Canadian bitcoin miner SATO in Bhutan data centre capital raise
- Funding talks ongoing with lenders and investors for Bhutan data centre project
- SATO to use NVIDIA’s Rubin AI super-computing platform for the project
- Initial 5 MW phase, with remaining 95 MW planned by 2027-end
Toronto-listed SATO Technologies Corporation is in talks with potential lenders as well as investors to tie up both equity and debt for a 100 MW data centre project in Bhutan, a senior official told Infralogic.
Director and Co-founder Mathieu Nouzareth did not provide a cost estimate for the project, citing confidentiality. A rough industry benchmark may be around USD 35m to USD 40m per MW for the infrastructure as well as a service fee model for the graphics processing unit (GPU), he said.
SATO is self-advised and is in talks directly with lenders and investors, he said, adding that the funding will be a mix of euro and US dollars.
The company will be one of the largest shareholders in the special project vehicle, Hemisphere, he said, without divulging details. The project will be funded with 70% debt and 30% equity.
SATO today announced the data centre project in an exchange filing.
The initial phase will be for 5 MW and the aim is to build the remaining 95 MW by the end of 2027, Nouzareth told Infralogic. The next phases will be planned later, going all the way up to 500 MW, he added.
SATO, a Bitcoin mining and high-power computing company, added that this will use NVIDIA’s Rubin architecture, a next-generation AI super-computing platform designed to run massive, complex artificial intelligence models faster and more efficiently.
Hemisphere has signed a memorandum of understanding with Gelephu Mindfulness City Authority (GMCA), a carbon-negative special administration region spanning 2,500 sqkm in southern Bhutan where the project is located.
GMCA has allocated 100 MW of power to the Hemisphere project, said Nouzareth. Bhutan’s electricity generation is almost entirely hydro-based.
Hemisphere aims to serve western hyperscalers that are doing business in India, but are looking for easier and simpler ways to set up operations.
“The clients will be western hyperscalers who want to work in India but would like to take advantage of the single-window clearances and the administrative ease of doing business in Bhutan,” said Nouzareth.

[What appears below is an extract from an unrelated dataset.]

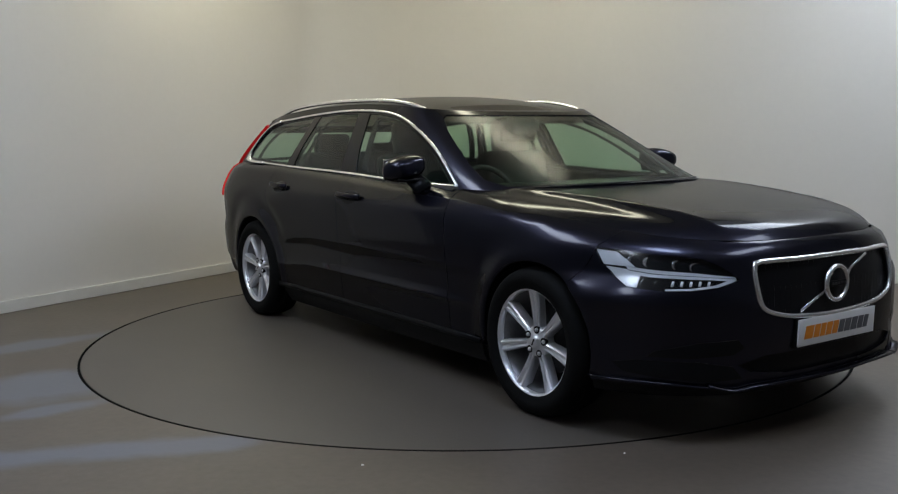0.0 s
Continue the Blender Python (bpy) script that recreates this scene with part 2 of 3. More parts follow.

“What we’re saying is here’s 100 MW that is quick, easy, clean, not complicated to do, and with access to the Indian market. It may not meet all your requirements, but it is one part of your requirement without the accompanying challenges of dealing with multiple administrative layers,” Nouzareth said.
Bhutan falls under the tier two category as classified by the US for AI export rules. Tier two countries face a base limit of roughly 50,000 GPUs. Bhutan has not utilised any of its GPUs so far.